Tempering puts the surface of the glass into extreme compression, and the interior into extreme tension. This makes the glass more resistant to impact, but gives it a lot of internal "stored energy." The slightest scratch at an edge can lead to the kind of explosion you experienced. As long as the scratch remains in the outer, compressed layer, the glass is fine. But as you move it around, the sheet flexes a bit, and the scratch gets ever so slightly deeper. As soon as it hits the inner layer, boom!
-Steve
Edited 10/23/2007 12:14 pm ET by saschafer
Edited 10/23/2007 12:14 pm ET by saschafer
Thanks for the explanation, Steve. I knew that old glass was more fragile than new, but that was the first failure I've seen that didn't involve some noticeable cause. Spooky stuff!! - lol
I can't remember the last time I tried using old glass, but this episode has made a change in my fundemental company policy..................."NO OLD GLASS!!"

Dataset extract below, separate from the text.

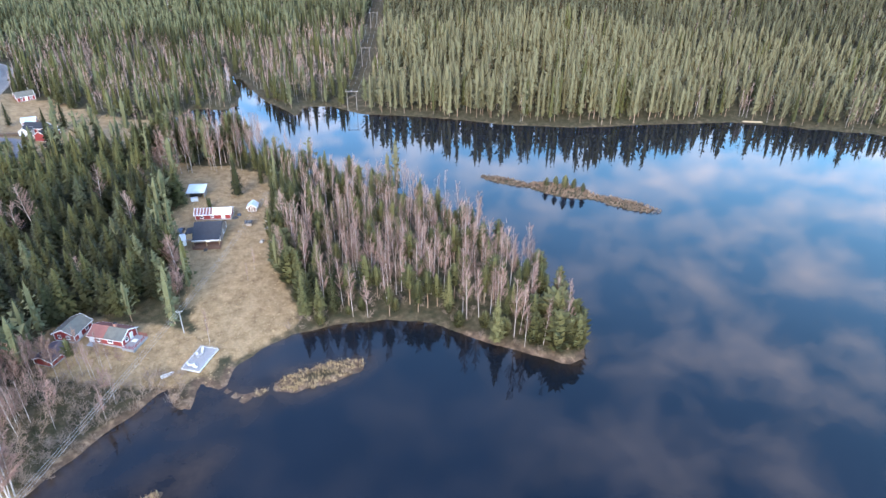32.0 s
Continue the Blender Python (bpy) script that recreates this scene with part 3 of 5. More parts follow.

I got a few minor scratches on my hands and forearms, but I shudder to think that something might shatter and really cut someone up.
"...I shudder to think that something might shatter and really cut someone up."
Fortunately, when tempered glass does break, it tends to break into lots of small, relatively blunt-edged pieces, so the chances of getting cut are reduced. (This is in contrast to plate glass--you can make some pretty serious weapons out of broken plate glass.)
-Steve
I noticed that, but got a few minor cuts when it happened - and a couple more as I cleaned up the mess.
This is a business for me and I sometimes have to take a firm position with customers about using tempered glass in some situations. Until yesterday, I would have been willing to use old, tempered, glass. Not now. - lol
Dave.. I have made a 'few' doors using old glass.
My first time.. I measured the glass and cut the parts for glazing.
I never knew then that the old glass was fatter on the bottom! YES.. I think gravity messes with it! The pane must have been 1/6 to 1/8 inch bigger on the bottom.. Really!
EDIT: inch bigger on the bottom ... change to thicker on the bottom.
Edited 10/23/2007 8:30 pm by WillGeorge
Several years ago, I saw a TV show that talked about really old glass. Apparently, the manufacturing techniques of the time weren't good enough to make nice flat, clear, pieces. IIRC, their inability to make large pieces gave rise to divided light windows.
They also said that it was common for really old glass to be thicker at the bottom. Glass never loses all of it's elasticity and "flows" over time. It can take decades (or centuries), but it wants to flow.